For would be explorers, this story alone is interesting enough but what really pulled me in was the fact that an estimated 100 people lost their lives looking for Fawcett after he and his party went missing. Why, why did they do this? Why risk everything? Then it occurred to me that we live in a different age now, there is little real exploring to do on earth, and the world is so small. But if someone offered me a trip to space, would I turn that down, what with all its risks and unknowns? Of course not, and neither would I hold back a family member if that’s what they chose to do. That’s why Fawcet’s wife, Nina, didn’t ever dream of stopping her husband and son from embarking on the perilous journey but rather spurred them on and raised their profiles with the media.
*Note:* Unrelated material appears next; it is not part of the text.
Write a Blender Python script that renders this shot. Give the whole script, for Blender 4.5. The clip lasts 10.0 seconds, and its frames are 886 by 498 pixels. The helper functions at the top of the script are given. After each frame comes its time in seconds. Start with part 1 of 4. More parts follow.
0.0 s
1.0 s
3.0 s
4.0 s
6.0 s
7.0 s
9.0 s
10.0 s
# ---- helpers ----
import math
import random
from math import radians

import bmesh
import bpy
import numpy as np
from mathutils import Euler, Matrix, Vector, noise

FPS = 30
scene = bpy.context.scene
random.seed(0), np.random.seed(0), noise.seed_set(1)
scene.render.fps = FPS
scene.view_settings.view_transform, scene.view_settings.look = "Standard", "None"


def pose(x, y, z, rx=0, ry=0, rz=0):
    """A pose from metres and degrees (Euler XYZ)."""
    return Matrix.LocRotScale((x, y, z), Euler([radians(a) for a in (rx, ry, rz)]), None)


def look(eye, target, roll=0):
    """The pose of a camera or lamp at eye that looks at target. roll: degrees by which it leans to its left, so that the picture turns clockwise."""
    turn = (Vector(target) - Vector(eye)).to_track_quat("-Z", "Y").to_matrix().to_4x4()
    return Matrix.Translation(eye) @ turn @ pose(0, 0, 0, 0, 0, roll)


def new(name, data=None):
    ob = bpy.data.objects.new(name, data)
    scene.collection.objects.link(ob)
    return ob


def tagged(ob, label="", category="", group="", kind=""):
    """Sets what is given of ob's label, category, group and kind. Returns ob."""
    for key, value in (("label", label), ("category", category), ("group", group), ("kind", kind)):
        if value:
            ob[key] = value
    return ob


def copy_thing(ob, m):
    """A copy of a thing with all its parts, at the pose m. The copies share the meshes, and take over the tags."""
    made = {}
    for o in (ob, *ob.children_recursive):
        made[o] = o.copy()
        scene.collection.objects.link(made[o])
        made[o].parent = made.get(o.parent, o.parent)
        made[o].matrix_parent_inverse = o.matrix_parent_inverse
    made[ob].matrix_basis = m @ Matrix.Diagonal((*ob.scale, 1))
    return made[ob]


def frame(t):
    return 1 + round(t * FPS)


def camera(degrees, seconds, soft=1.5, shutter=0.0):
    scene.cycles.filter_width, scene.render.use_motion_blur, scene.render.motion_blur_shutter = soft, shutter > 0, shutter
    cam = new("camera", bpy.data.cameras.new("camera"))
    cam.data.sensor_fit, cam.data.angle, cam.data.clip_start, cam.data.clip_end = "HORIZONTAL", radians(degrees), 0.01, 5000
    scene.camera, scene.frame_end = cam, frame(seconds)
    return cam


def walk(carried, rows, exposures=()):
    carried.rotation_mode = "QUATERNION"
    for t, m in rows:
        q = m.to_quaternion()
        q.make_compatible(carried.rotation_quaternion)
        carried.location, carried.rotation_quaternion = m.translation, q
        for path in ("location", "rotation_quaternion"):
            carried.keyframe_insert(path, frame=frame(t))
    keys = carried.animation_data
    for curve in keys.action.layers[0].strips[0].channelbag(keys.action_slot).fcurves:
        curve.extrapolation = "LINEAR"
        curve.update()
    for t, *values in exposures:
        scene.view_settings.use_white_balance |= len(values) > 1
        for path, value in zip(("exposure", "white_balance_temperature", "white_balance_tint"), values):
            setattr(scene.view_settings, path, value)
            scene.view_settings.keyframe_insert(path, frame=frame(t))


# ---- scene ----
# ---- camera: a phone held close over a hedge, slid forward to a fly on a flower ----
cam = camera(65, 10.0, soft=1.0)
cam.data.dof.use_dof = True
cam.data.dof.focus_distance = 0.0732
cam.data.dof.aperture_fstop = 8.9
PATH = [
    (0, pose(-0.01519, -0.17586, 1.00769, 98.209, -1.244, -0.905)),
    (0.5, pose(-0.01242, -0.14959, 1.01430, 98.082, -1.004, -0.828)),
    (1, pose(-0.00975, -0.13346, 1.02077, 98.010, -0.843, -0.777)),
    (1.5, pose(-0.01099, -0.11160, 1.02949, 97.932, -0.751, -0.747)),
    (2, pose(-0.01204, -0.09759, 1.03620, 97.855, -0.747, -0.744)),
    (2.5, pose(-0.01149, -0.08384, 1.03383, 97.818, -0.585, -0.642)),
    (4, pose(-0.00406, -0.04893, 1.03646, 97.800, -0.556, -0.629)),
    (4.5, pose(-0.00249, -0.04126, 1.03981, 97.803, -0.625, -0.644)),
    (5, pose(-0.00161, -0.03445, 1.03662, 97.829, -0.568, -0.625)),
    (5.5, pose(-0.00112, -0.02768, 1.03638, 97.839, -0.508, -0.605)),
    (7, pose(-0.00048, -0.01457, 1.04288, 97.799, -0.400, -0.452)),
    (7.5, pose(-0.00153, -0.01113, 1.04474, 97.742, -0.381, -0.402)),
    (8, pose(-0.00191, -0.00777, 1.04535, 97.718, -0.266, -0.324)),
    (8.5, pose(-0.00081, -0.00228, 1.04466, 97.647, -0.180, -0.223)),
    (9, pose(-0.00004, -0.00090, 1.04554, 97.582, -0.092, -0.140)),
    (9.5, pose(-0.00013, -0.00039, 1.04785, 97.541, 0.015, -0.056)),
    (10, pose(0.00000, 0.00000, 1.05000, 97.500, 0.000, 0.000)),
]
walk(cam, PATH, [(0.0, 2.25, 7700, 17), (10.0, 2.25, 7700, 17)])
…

Human curiosity is a natural thing, and is to be celebrated.

Speaking of Nina, there’s a story I would like to hear more about. Nina sacrificed everything for Fawcett’s adventures. She went from a comfortable life with a wealthy family to almost living in poverty whilst Fawcett spent years away at a time exploring. She raised their children alone and never floundered in encouraging his explorations. She expressed wishes to accompany him but this never happened. I can’t help but feel sad for Nina, after years spent supporting her husband and never getting a chance at exploring herself, she spent her life after the disappearance of her husband and son still eagerly believing that they would be found.
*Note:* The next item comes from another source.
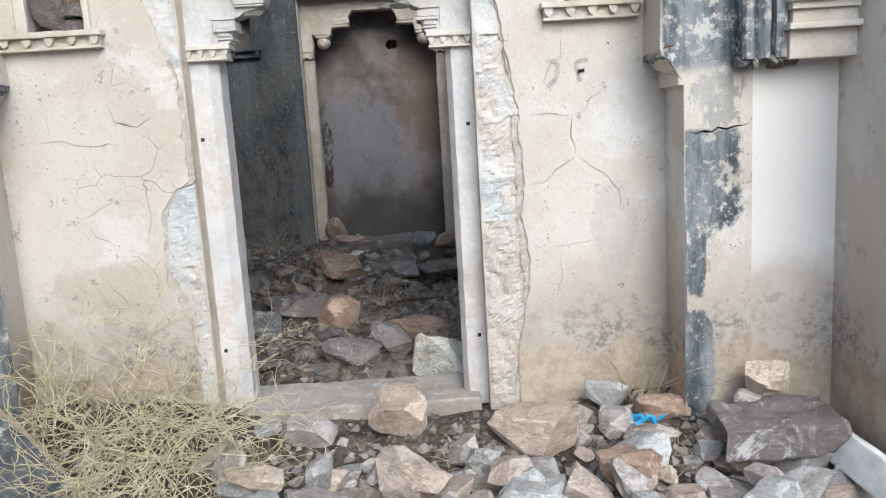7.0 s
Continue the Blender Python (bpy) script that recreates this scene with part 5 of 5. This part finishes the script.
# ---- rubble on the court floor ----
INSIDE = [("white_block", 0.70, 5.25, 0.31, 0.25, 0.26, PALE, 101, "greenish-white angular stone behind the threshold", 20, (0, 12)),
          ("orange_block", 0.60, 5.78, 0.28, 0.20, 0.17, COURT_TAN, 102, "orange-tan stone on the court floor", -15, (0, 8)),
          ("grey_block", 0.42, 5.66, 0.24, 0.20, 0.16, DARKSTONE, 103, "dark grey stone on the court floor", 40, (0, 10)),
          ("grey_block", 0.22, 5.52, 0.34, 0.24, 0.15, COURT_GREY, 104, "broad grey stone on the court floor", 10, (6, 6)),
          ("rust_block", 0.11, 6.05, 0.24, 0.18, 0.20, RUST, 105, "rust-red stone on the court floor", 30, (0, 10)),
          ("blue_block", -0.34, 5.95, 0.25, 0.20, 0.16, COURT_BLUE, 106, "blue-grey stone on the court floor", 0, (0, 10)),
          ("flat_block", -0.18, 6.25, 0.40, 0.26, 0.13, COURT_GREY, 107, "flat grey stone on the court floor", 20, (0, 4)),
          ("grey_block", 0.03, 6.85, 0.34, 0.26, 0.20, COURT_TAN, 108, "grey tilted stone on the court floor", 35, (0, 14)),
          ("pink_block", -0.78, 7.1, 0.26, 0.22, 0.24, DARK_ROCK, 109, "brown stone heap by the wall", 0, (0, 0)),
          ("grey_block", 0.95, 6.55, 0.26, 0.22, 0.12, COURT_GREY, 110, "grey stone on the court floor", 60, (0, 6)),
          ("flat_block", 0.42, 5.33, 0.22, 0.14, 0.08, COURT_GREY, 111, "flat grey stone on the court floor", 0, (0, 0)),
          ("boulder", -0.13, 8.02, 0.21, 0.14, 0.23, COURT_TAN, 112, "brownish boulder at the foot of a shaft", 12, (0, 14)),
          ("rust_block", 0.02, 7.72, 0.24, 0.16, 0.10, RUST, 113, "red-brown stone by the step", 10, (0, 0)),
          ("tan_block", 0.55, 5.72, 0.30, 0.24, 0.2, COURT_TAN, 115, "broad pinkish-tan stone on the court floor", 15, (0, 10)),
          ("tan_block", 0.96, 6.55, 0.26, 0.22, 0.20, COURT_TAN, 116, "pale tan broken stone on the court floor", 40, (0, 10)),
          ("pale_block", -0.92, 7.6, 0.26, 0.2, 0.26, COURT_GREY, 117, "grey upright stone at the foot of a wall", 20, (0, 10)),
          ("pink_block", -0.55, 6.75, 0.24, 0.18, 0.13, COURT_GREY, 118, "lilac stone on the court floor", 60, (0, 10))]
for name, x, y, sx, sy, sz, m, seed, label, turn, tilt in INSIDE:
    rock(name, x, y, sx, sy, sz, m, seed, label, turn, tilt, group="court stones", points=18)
    taken.append((x, y, max(sx, sy) * 0.45))
step = tagged(link("stone_step", worn(0.02, 0.60, 7.60, 7.90, 0.10, 0.375, 0.018), DARK_ROCK), "worn grey stone step at the foot of a wall", "step", kind="structure")
bench = holder("broken_bench", "broken grey stone bench slab on loose stones", "bench")
part("slab", worn(0.89, 1.90, 7.40, 7.93, 0.345, 0.425, 0.014, seed=3), DUSTY, bench)
for x, w in ((1.42, 0.14), (1.78, 0.2)):
    part("support", worn(x - w / 2, x + w / 2, 7.52, 7.88, -0.03, 0.33, 0.012, seed=int(x * 10)), DARK_ROCK, bench)
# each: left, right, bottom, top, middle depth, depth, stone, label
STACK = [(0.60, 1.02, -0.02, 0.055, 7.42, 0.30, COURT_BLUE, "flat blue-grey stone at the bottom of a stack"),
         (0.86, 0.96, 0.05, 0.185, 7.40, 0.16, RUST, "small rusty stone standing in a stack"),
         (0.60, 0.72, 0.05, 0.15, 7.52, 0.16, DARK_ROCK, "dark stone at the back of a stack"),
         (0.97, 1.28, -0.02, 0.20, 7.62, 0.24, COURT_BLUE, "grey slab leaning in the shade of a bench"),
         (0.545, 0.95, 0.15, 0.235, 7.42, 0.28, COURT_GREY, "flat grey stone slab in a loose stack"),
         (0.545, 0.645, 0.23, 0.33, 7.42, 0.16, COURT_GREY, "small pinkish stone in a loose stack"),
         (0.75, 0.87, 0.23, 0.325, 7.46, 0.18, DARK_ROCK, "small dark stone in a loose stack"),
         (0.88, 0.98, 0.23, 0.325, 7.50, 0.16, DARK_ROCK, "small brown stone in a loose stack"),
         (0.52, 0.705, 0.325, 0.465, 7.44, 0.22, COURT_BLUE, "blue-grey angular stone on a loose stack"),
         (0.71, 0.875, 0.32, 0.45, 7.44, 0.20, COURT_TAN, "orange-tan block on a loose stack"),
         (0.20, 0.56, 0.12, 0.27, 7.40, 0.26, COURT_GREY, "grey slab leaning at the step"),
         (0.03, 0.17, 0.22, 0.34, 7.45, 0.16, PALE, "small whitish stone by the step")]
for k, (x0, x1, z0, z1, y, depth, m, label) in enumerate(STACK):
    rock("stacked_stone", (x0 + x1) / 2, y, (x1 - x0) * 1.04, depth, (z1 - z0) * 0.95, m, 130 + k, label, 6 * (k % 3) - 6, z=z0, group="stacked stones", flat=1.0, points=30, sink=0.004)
    taken.append(((x0 + x1) / 2, y, 0.22))
taken.append((0.85, 7.3, 0.3))
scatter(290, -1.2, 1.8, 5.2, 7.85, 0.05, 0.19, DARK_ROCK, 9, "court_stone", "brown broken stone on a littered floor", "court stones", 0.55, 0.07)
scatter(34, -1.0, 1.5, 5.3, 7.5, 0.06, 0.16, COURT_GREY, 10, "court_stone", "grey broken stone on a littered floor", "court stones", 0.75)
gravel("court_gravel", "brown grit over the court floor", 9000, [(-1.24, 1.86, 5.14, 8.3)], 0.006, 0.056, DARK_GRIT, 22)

# ---- the bay on the left: fallen stones and a red beam ----
SILL = 0.56
beam = tagged(link("red_beam", worn(-0.235, 0.225, -0.088, 0.088, -0.075, 0.075, 0.008, seed=9), RED_BEAM), "faded red painted stone beam lying on rubble", "beam")
beam.matrix_world = pose(-1.372, 4.165, 0.725, 0, -6, 80)
BAY = [(-1.245, 4.10, 0.20, 0.12, 0.08, PALE, 0.64), (-1.20, 4.27, 0.15, 0.12, 0.10, TAN, 0.64), (-1.50, 4.14, 0.22, 0.16, 0.065, DARK_ROCK, 0.64), (-1.32, 3.72, 0.30, 0.15, 0.13, RUST, 0.64),
       (-1.30, 3.45, 0.22, 0.17, 0.16, COURT_GREY, 0.64), (-1.55, 3.62, 0.34, 0.22, 0.18, LILAC, 0.64), (-1.38, 3.28, 0.16, 0.14, 0.20, PALE, 0.72), (-1.24, 3.12, 0.18, 0.14, 0.13, RUST, 0.60),
       (-1.60, 3.95, 0.24, 0.18, 0.14, DARK_ROCK, 0.64), (-1.42, 3.98, 0.20, 0.14, 0.09, DARK_ROCK, 0.64), (-1.24, 3.98, 0.18, 0.12, 0.06, ROCK, 0.64), (-1.70, 4.24, 0.2, 0.16, 0.1, ROCK, 0.64),
       (-1.50, 3.30, 0.28, 0.22, 0.20, ROCK, 0.64)]
for k, (x, y, sx, sy, sz, m, z) in enumerate(BAY):
    rock("bay_stone", x, y, sx, sy, sz, m, 160 + k, "broken stone fallen on the bay's sill", 25 * k % 70 - 20, (0, 6), z=SILL, group="bay stones", sink=0.004, points=24, flat=1.0)
for k in range(26):
    rng2 = random.Random(500 + k)
    x, y = rng2.uniform(-1.7, -1.17), rng2.uniform(2.95, 4.3)
    sz = rng2.uniform(0.05, 0.12)
    rock("bay_stone", x, y, sz * 1.3, sz, sz * 0.7, rng2.choice((ROCK, ROCK, DARK_ROCK, TAN)), 520 + k, "small broken stone on the bay's sill", rng2.uniform(0, 90), z=SILL, group="bay stones", sink=0.003, points=12)
gravel("sill_gravel", "grey grit and crumbs on the bay's sill", 1500, [(-1.86, -1.16, 2.7, 4.36)], 0.006, 0.045, GRIT, 23, SILL)
for row in range(4):
    for k in range(4):
        rng2 = random.Random(700 + row * 10 + k)
        y = 3.80 + 0.165 * k + rng2.uniform(-0.02, 0.02) + 0.05 * (row % 2)
        stone = rock("stone", side_x(y) - 0.035, y, 0.13, 0.18, 0.088, rng2.choice((LILAC, ROCK, BLUISH)), 740 + row * 10 + k, "", rng2.uniform(-8, 8), z=0.215 + 0.083 * row, flat=1.0, sink=0, points=22)
        stone.parent = wall_left
        for key in list(stone.keys()):
            del stone[key]
leaning = holder("leaning_slab", "blackened stone slab with a broken cream edge, leaning", "slab")
part("slab", worn(-0.74, 0.74, -0.36, 0.36, -0.06, 0.05, 0.016, seed=11), SLAB_EDGE, leaning)
face = jag([(-0.72, -0.35), (0.60, -0.35), (0.70, -0.10), (0.68, 0.26), (0.40, 0.315), (0.05, 0.295), (-0.35, 0.33), (-0.72, 0.31)], 0.012, 0.028, 4)
part("painted_face", prism(face, 0.066, 0.03, axis="z"), BLACK_SLAB, leaning, "flaking black face")
leaning.matrix_world = Matrix.Translation((-0.845, 3.57, 0.15)) @ Matrix(((0.03, -0.62, 0.785), (0.999, 0.045, 0.0), (-0.03, 0.785, 0.62))).to_4x4()


# ---- dry plants ----
def stem_path(r, x, y, z, length, lean, n=7):
    a = r.uniform(0, 2 * math.pi)
    d = Vector((math.cos(a) * lean, math.sin(a) * lean, 1 - lean * 0.55)).normalized()
    p = Vector((x, y, z))
    pts = [p.copy()]
    for i in range(n):
        d = (d + Vector((r.uniform(-0.35, 0.35), r.uniform(-0.35, 0.35), r.uniform(-0.35, 0.12)))).normalized()
        p = p + d * length / n
        p.y = min(p.y, 4.765) if y < 4.8 else p.y
        p.z = max(p.z, ground(p.x, p.y) + 0.012)
        pts.append(p.copy())
    return pts


def twig(bm, r, p, d, length, radius, depth):
    """A crooked stem that forks as it goes."""
    n = max(3, int(length / 0.035))
    pts = [p.copy()]
    for i in range(n):
        d = (d + Vector((r.uniform(-0.42, 0.42), r.uniform(-0.42, 0.42), r.uniform(-0.42, 0.34)))).normalized()
        p = p + d * length / n
        p.y = min(p.y, 4.765)
        p.z = max(p.z, ground(p.x, p.y) + 0.015)
        pts.append(p.copy())
        if depth and r.random() < 0.30:
            side = (d + Vector((r.uniform(-0.9, 0.9), r.uniform(-0.9, 0.9), r.uniform(-0.5, 0.5)))).normalized()
            twig(bm, r, p.copy(), side, length * r.uniform(0.3, 0.6), radius * 0.72, depth - 1)
    tube(bm, pts, radius, 4)


bush = holder("dry_bush", "tangled dry straw-coloured bush by the wall", "bush")
r = random.Random(77)
for clump in range(7):
    bm = bmesh.new()
    cx, cy = -0.84 + 0.098 * clump, 4.52 - 0.15 * (clump % 3)
    for _ in range(25):
        a = r.uniform(0, 2 * math.pi)
        x, y = cx + r.uniform(-0.10, 0.10), cy + r.uniform(-0.14, 0.12)
        d = Vector((math.cos(a), math.sin(a) * 0.8 - 0.25, r.uniform(0.10, 0.85))).normalized()
        twig(bm, r, Vector((x, y, ground(x, y) + r.uniform(0.0, 0.16))), d, r.uniform(0.3, 0.62), r.uniform(0.0022, 0.0034), 2)
    part("stem_tangle", bm, STEM, bush)


weeds = bmesh.new()


def tuft(bm, x, y, count, length, seed, z=None):
    r = random.Random(seed)
    z = ground(x, y) if z is None else z
    for _ in range(count):
        tube(bm, stem_path(r, x + r.uniform(-0.08, 0.08), y + r.uniform(-0.06, 0.06), z, length * r.uniform(0.5, 1.1), r.uniform(0.3, 0.9), 6), 0.0017, 3)


for k, (x, y, c, ln) in enumerate(((1.56, 4.70, 22, 0.50), (1.50, 4.68, 16, 0.40), (-0.88, 4.70, 22, 0.42), (1.62, 4.30, 16, 0.18), (1.80, 3.85, 22, 0.2), (0.75, 4.40, 12, 0.16), (0.95, 3.75, 18, 0.2),
                                   (-0.6, 7.7, 26, 0.3), (-0.2, 7.5, 14, 0.22), (-0.1, 6.8, 16, 0.25), (0.5, 6.9, 16, 0.25), (0.3, 6.4, 14, 0.2), (-0.7, 6.6, 16, 0.25))):
    tuft(weeds, x, y, c, ln, 200 + k)
tagged(link("dry_weeds", weeds, TWIG), "thin dry brown weeds among stones", "weeds", kind="stuff")
straw = bmesh.new()
r = random.Random(91)
for _ in range(520):
    x, y = r.choice(((r.uniform(-1.1, 1.8), r.uniform(5.2, 7.8)), (r.uniform(-1.0, 2.2), r.uniform(2.8, 4.7))))
    a, ln = r.uniform(0, 6.3), r.uniform(0.04, 0.13)
    z = ground(x, y) + r.uniform(0.008, 0.05)
    tube(straw, [(x, y, z), (x + ln * 0.5 * math.cos(a), y + ln * 0.5 * math.sin(a), z + r.uniform(0, 0.02)), (x + ln * math.cos(a + 0.3), y + ln * math.sin(a + 0.3), z)], 0.0016, 3)
tagged(link("straw_litter", straw, TWIG), "scattered dry straw on the ground", "straw", kind="stuff")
One criticism I might level at the book is that the author never seems to face up to his own obsessions. Grann pursues researching Fawcett’s story extensively, to the point where he leaves behind his wife and newborn in order to look for  Fawcett and Z himself. Grann does not train or prepare himself for this undertaking, he can’t even pick out his own equipment in a shop. Although its apt that in his research and writing Grann himself becomes one of the obsessed, (and it is a very tidy way for the story to work out), it does seem irresponsible. Although Grann gets a local guide, and, due to extensive deforestation, is able to drive down much of the path that Fawcett would have had to trek through, his blind pursuance of the story seems  a little mad. Grann’s linking of Fawcett’s story to his own, and the way the switching of the narratives feels like Grann is chasing Fawcett through the pages of the book, is a sure sign that Grann too had become a little obsessed, he never actually owns up to it, never just says, wow, what I thinking!
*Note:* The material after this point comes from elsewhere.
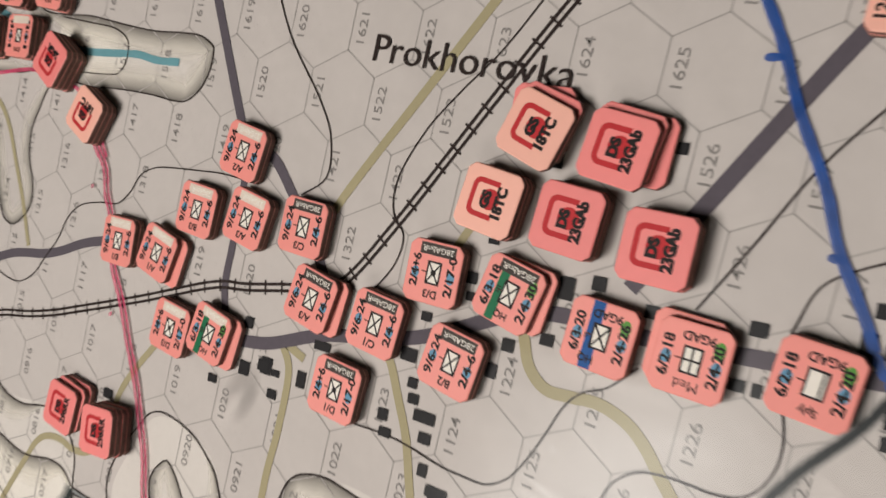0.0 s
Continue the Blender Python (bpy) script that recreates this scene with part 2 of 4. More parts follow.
GREYTINT = material("grey_tint", (0.33, 0.32, 0.30), 0.65, vary=0.06, scale=420, gloss=0.03)
STREAM = material("stream_ink", (0.15, 0.35, 0.40), 0.6, vary=0.08, scale=700)
BLACK = material("black_ink", (0.03, 0.021, 0.019), 0.6)
HOUSE = material("house_ink", (0.018, 0.018, 0.02), 0.55, vary=0.2, scale=900)
WOOD = material("forest_ink", (0.10, 0.14, 0.095), 0.7, vary=0.25, scale=250)
TONE = tone_material("relief_tint")
SMUDGE = tone_material("slate_tint", (0.04, 0.05, 0.052), (0.12, 0.14, 0.14), 0.0, 0.92)
BLUE = material("blue_marker", (0.006, 0.08, 0.37), 0.35, vary=0.35, scale=260, gloss=0.5, alpha=0.82)
BLUE_PALE = material("thin_blue_marker", (0.035, 0.115, 0.40), 0.4, vary=0.35, scale=260, alpha=0.62)
PINK = material("pink_marker", (0.66, 0.07, 0.175), 0.4, vary=0.35, scale=320, alpha=0.56)
FILM = film_material()
CARD = material("pink_card", (0.90, 0.312, 0.272), 0.5, vary=0.06, scale=420, bump=0.12, gloss=0.35, island=0.5)
CARD_RED = material("rose_card", (0.90, 0.262, 0.25), 0.5, vary=0.06, scale=420, bump=0.12, gloss=0.35, island=0.5)
CARD_PALE = material("pale_salmon_card", (0.94, 0.50, 0.40), 0.5, vary=0.05, scale=420, bump=0.12, gloss=0.35, island=0.5)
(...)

All in all though, this is an absorbing read and I learnt a lot about the history of the Amazon. I’d highly recommend this if you’re looking for some non-fiction to read but still want a story out of it.

Girl Up by Laura Bates

As a feminist, I’ve never felt the need to read feminist theory. I didn’t think that I needed persuading to be a feminist. Now I realise reading this sort of writing isn’t just about being persuaded, it’s about awareness and arming yourself with facts.  Girl Up has taught me things that I needed to know right now, and certainly needed to know when I was a teenager.

I never read Everyday Sexism, Laura Bates’ first book, but I took great interest in The Everyday Sexism Project , both online (http://everydaysexism.com/) and on twitter (@Everydaysexism). I listened to Laura’s Tedx talk (https://www.youtube.com/watch?v=LhjsRjC6B8U). Laura is a great role model and really inspirational. I only realised that she was coming out with another book, Girl Up, when I saw a talk and book signing advertised at my local Waterstones.

I really enjoyed watching Laura speak. She’s not presidential or authoritative in tone the way a teacher might be; she’s just natural. You could see that she was a little nervous as she took to the stage, but that was charming. It is her relatability that makes her such a great ambassador for the Everyday Sexism project. Laura isn’t preachy at all, all she does is, without being patronising, guide the listener or reader to remember that life, and feminism, is really all about choice. As long as the choice is something that you want and are comfortable with, then it’s ok. That sounds simple, and I always thought that I knew it too, but Girl Up really enlightened me to the times where actually, a choice maybe wasn’t mine but was foisted on me by media or society’s idea of the ideal woman.

The other great thing about Laura is the passionate way in which she speaks and writes. There was a point in the talk, and many points in the book, where Laura reels off a long list of statistics to illustrate why gender inequality is still very much present in the UK. Statistics, long lists of them, are often dull. Not in this case. Laura speaks with such passion, and writes with such frank honesty, that you can feel the tension building as you read the reel of stats…

“The way that ‘he’ is the automatic default for a person. That fact that insults, from cunt to motherfucker to bastard to pussy, are all, at their root, derogatory towards women. The fact that only seven FTSE 100 companies have female bosses. That women only write one fifth of front page newspaper articles. That they’re 50 per cent of chemistry undergraduates but only 6 per cent of professors. That 400,000 women are sexually assaulted in England and Wales every year, and 85,000 raped.”

…until you just want throw the book down, run to the nearest rooftop and scream at the top of your voice at the unfairness of it all. This is exactly the reaction that feminist writing should elicit. We all need this wake up call.

Girl Up is probably aimed at the younger market, and the writing often directly addresses teenagers. Please don’t let that put you off. I learnt so much. Laura covers off a variety of topics, from social media and body image, to consent and sexual health, and how to own the word feminism.

I really hope teenage girls can get their hands on this book. I think it would be a great manual to dip in and out of and remind anyone suffering from sexism, or perhaps feeling attacked for speaking out about it, that they are not alone. That’s exactly what listening to Laura speak at my local Waterstones (coincidentally one of my ‘happy’ places) did; it made me realise that I’m not alone.

My worry is that teenagers won’t be able to access this book. The book is fierce and direct and I can see that high schools in the UK might ban it from their libraries. For one, they may consider that some of the topics are too mature for teens or that the dancing vagina cartoons are inappropriate. (Yes, dancing vaginas! The idea behind it is that there is penis graffiti everywhere; on walls, school desks, public toilets! So let’s raise awareness of what a vagina looks like and balance this out a bit!) But this is a book to give to your children, whatever their gender identity.  These are ideas and thoughts to be discussed, explored and broadcasted. There is actually nothing particularly revolutionary in this book, this isn’t a new type of theory. It’s feminism for beginners and it’s a great place to start.